**Given request**
Write every record out again exactly, and keep images out of it.

● ● ● ● ●

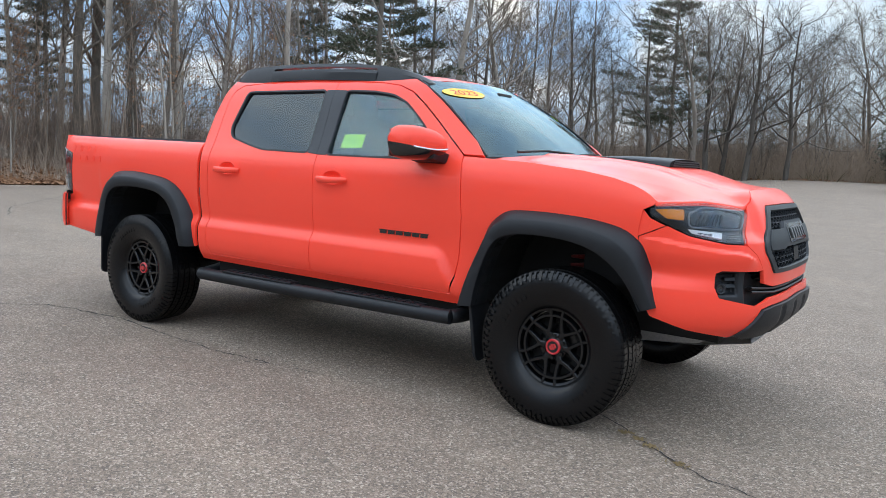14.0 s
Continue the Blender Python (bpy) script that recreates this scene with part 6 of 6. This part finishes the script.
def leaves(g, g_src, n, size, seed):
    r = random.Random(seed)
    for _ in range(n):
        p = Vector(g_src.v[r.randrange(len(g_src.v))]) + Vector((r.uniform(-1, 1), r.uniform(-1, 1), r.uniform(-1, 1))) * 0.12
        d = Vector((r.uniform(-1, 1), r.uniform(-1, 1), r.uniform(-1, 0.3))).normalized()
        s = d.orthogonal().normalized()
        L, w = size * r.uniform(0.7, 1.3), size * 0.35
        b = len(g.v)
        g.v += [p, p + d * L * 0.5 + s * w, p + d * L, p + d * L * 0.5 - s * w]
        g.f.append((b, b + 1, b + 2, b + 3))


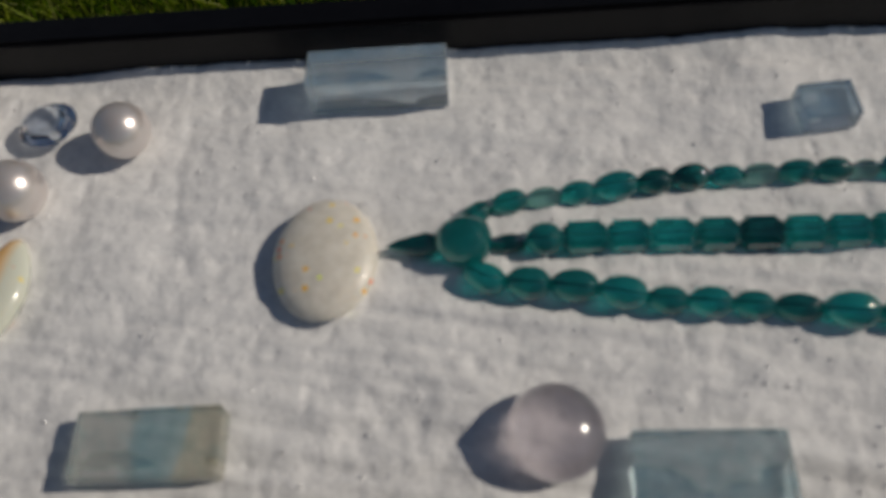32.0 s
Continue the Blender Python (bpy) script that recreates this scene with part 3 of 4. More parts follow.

● ● ● ● ●

**Result**
14.0 s
Continue the Blender Python (bpy) script that recreates this scene with part 6 of 6. This part finishes the script.
def leaves(g, g_src, n, size, seed):
    r = random.Random(seed)
    for _ in range(n):
        p = Vector(g_src.v[r.randrange(len(g_src.v))]) + Vector((r.uniform(-1, 1), r.uniform(-1, 1), r.uniform(-1, 1))) * 0.12
        d = Vector((r.uniform(-1, 1), r.uniform(-1, 1), r.uniform(-1, 0.3))).normalized()
        s = d.orthogonal().normalized()
        L, w = size * r.uniform(0.7, 1.3), size * 0.35
        b = len(g.v)
        g.v += [p, p + d * L * 0.5 + s * w, p + d * L, p + d * L * 0.5 - s * w]
        g.f.append((b, b + 1, b + 2, b + 3))


32.0 s
Continue the Blender Python (bpy) script that recreates this scene with part 3 of 4. More parts follow.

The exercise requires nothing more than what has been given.